How do you deal with a cruelty that is both gleeful and ravenous? That will eat everything, including itself, to spite everyone else? What’s the best way to go on with your day-to-day when each day feels collapsible, like the bottom might fall out?

To close the weekend, the Van Deck Parks, a cover band led by AJJ frontman Sean Bonnette, played songs from beloved skateboarding videos to a packed crowd at the Beast, a bar and venue that shares a space with Cornish Pasty, a local restaurant chain that serves the Cornwall staple in arid Arizona.

Heartfelt singalongs to the Highwaymen’s “Silver Stallion” (Ross Norman in Last of the Mohicans) and Bob Dylan’s “Knockin’ on Heaven’s Door” (Tyshawn Jones in Supreme’s Blessed) gave way to immediate, cathartic chaos as the first notes of the Stooges’ “I Wanna Be Your Dog” (Flip Skateboards’ Sorry) rang out.

A mosh pit opened, swallowed and carried us. Bodies collided, fell and helped one another up as Bonnette wailed the Stranglers’ “(Get a) Grip (on Yourself)” from Marisa Dal Santo’s section in Zero Skateboards’ Strange World.

A crowd-surfer in a green and white ball cap, a striped brown shirt, khakis and red sneakers is held up above a crowd by several people in a small, densely packed indoor live music venue. The tiled black ceiling is low and the camera is distorting red and yellow lights to the right of the frame.
Cathartic chaos in the crowd as the Van Deck Parks close out Slow Impact.

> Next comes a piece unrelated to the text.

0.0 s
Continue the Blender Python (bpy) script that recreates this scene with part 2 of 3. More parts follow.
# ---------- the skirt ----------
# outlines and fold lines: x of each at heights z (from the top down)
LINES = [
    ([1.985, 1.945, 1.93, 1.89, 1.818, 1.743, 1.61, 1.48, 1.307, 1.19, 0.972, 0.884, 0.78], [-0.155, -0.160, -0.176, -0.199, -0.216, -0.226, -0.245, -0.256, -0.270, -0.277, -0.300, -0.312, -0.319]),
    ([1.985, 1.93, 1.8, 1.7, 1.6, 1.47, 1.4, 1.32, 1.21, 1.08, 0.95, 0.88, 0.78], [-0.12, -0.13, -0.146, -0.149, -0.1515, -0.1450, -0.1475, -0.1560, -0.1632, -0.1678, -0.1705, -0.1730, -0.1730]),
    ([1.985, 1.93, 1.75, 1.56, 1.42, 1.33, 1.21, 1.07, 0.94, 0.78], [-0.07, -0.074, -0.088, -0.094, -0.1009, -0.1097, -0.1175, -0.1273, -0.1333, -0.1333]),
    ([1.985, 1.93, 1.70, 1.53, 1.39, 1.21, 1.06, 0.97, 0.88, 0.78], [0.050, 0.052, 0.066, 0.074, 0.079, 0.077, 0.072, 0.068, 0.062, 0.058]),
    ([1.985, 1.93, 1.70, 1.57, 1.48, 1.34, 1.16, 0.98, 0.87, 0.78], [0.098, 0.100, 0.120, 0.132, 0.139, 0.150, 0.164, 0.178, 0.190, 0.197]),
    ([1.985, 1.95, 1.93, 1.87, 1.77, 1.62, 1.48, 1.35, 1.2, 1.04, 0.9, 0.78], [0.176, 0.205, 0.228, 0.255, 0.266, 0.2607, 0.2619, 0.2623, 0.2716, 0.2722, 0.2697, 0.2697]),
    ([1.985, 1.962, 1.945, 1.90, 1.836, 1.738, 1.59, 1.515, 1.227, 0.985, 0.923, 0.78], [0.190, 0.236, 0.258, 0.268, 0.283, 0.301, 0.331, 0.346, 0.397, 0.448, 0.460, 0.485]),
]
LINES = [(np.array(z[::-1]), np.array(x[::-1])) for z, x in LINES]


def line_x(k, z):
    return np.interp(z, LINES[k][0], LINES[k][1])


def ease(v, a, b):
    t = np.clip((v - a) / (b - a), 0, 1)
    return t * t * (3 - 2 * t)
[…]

Photo by Ted Schmitz.

We held up our hands to help keep others afloat. Crowd-surfers scraped the low ceiling, front stroked through limbs, sweat, tears and joy.

This was what we’d come to the desert for: a break from what things were and a glimpse at what they could be. To be alongside people working to build a better world within their own, where hope, fear and anger were not naiveté, but purpose.

An encore of Black Sabbath’s “Children of the Grave” (Fred Gall in Alien Workshop’s Timecode) drove us in one writhing mass.

Our voices hoarse and cracking, we belted the song's final lines in messy, impassioned unison:

Show the world that love is still alive, you must be brave
Or you children of today are children of the grave.